Sort out the issues or go your separate ways. Quit dragging things out.

Enigma1999
Mar 17, 2010, 06:45 PM
Hello cupcakes,

First off, lying to men is not going to get you any where! It will only seal your fate! Trust me, one thing that I have learned with men over time is that trying to make them jealous is NOT a good thing!

You ask,"How do I get my boyfriend to trust me?" Well, after lying to him about being in love with another man, then trying to make him jealous, why should he?
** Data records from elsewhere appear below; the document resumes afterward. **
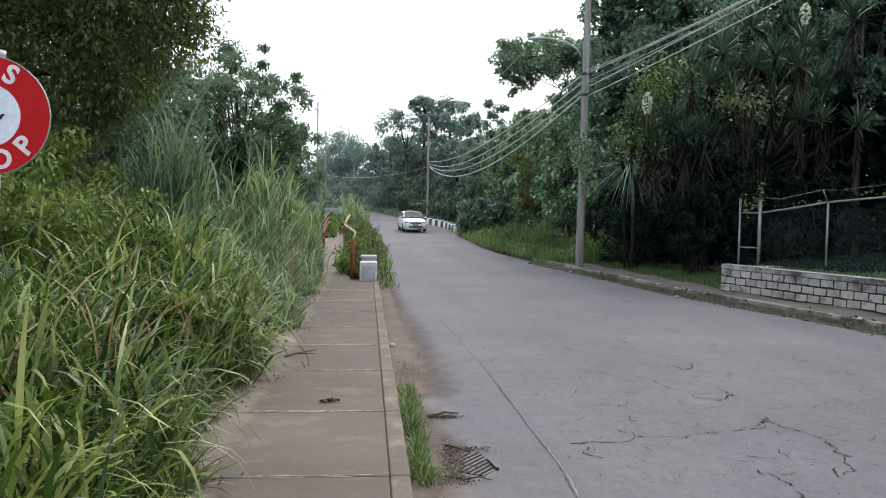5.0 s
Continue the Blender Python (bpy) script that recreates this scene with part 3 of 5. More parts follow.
for i, (x, y, z0, z1) in enumerate(FP):
    if pts:
        a, c = np.array(pts[-1]), np.array([x - 0.16, y - 0.06, z1 + 0.25])
        for f in (0.2, 0.4, 0.6, 0.8):
            pts.append(tuple(a + (c - a) * f - [0, 0, 0.05 * math.sin(f * 3.14)] + rng.normal(0, 0.026, 3)))
    pts.append((x - 0.16, y - 0.06, z1 + 0.25 + (0.05 if i == 0 else 0)))
barb.append((pts, 0.005))
for p, p2 in zip(pts, pts[1:]):
    for f in (0.25, 0.6, 0.9):
        c = np.array(p) * (1 - f) + np.array(p2) * f
        barb.append(([c + rng.normal(0, 0.02, 3), c - rng.normal(0, 0.02, 3)], 0.004))
part("barbed_wire", tubes("barbed_wire", barb, M_IRON, 4, False), None, fence, "slack strand of rusting barbed wire")

# vine along the top of the fence
rng = np.random.default_rng(14)
c = []
for (x, y, z0, z1), (x2, y2, w0, w1), n, spread in ((FP[0], FP[1], 22, 0.05), (FP[1], FP[2], 120, 0.06), (FP[2], FP[3], 900, 0.13), (FP[3], FP[4], 1100, 0.17)):
    f = rng.uniform(0, 1, n) ** (0.25 if n == 120 else 1)
    p = np.stack([x + (x2 - x) * f, y + (y2 - y) * f, z1 + (w1 - z1) * f + 0.03 + np.abs(rng.normal(0, spread, n))], 1) + rng.normal(0, 0.05, (n, 3)) * [1, 1, 0.4]
    c.append(p)
n = 60
c.append(np.array([8.2, 16.75, 1.8]) + rng.normal(0, 1, (n, 3)) * [0.14, 0.14, 0.1])
c.append(np.array([8.36, 16.58, 2.05]) + rng.normal(0, 1, (22, 3)) * [0.04, 0.04, 0.14])
c = np.vstack(c)
tagged(part("fence_vine", leaf_mesh("fence_vine", c, np.zeros_like(c) + [-0.3, -0.8, 0.3], rng.uniform(0.04, 0.1, len(c)), L_FENCEVINE, rng, 0.7)),
       "yellow-green vine leaves along the fence top", "vine")


# ---- utility poles, lamp and cables ----
def crossarm(parent, at, along, z, half=1.1):
    a, v = np.array(at), np.array(along)
    p = part("crossarm", tubes("crossarm", [([(*(a - v * half), z), (*a, z), (*(a + v * half), z)], 0.035)], M_POLEWOOD, 6), None, parent)
    for s in (-0.95, -0.5, 0.5, 0.95):
        q = a + v * half * s
        part("insulator", tubes("insulator", [([(*q, z + 0.04), (*q, z + 0.1), (*q, z + 0.2)], [0.03, 0.055, 0.03])], M_WHITE, 8), None, p)


def utility_pole(x, y, h, r0, r1, label, lean=0.0):
    z0 = float(ground_z(x, y))
    ob = tagged(empty("utility_pole", (0, 0, 0)), label, "utility pole", "utility poles")
    zz = np.linspace(z0 - 0.3, z0 + h, 9)
    part("shaft", tubes("shaft", [(np.stack([x + lean * np.linspace(0, 1, 9), np.full(9, y), zz], 1), np.linspace(r0, r1, 9))], M_POLEWOOD, 12), None, ob)
    return ob


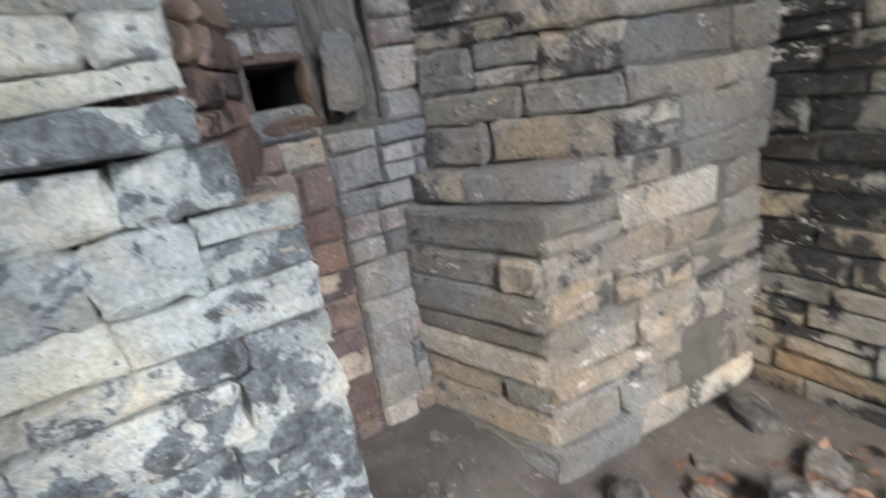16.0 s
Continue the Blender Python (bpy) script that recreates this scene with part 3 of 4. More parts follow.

Put yourself in his position, would you trust him if he did that to you?

cupcakes345
Mar 18, 2010, 02:46 AM
I know it is going to be hard for him to trust me again, I could move on, but I just feel like I am doing the wrong thing. I just feel my life is going to be incomplete without him.

Maybe is just me thinking like that. Maybe he is better of without me. But what if am wrong, what if we are meant for each other?

talaniman
Mar 18, 2010, 06:42 AM
You feel its wrong to move on, but not wrong to lie, and manipulate? Come on, you blew it big time, and this is the price you pay.

If your meant to be together you will be, maybe not in this decade though, as you never know. For sure, if you stoop to begging, and pleading, which is all you have let, you will only make him see that HE made a good choice in leaving you alone.

Why not focus on being a better you, in case he, or someone else, wants to take a better look. What ifs are for confused people, and that's what has to change. What if he finds someone who is already ready for what he wants, who doesn't lie, or try to make him jealous?

I wish
Mar 18, 2010, 08:42 AM
The reason you might have a difficult time moving on is because you've been with him for 13 years. You've built a comfort zone and you may have forgotten about what life was like without him.

I think the first step is to recognize that it's time to step out of that comfort zone. Breaking up comes second. And finding happiness outside of your comfort zone will come third.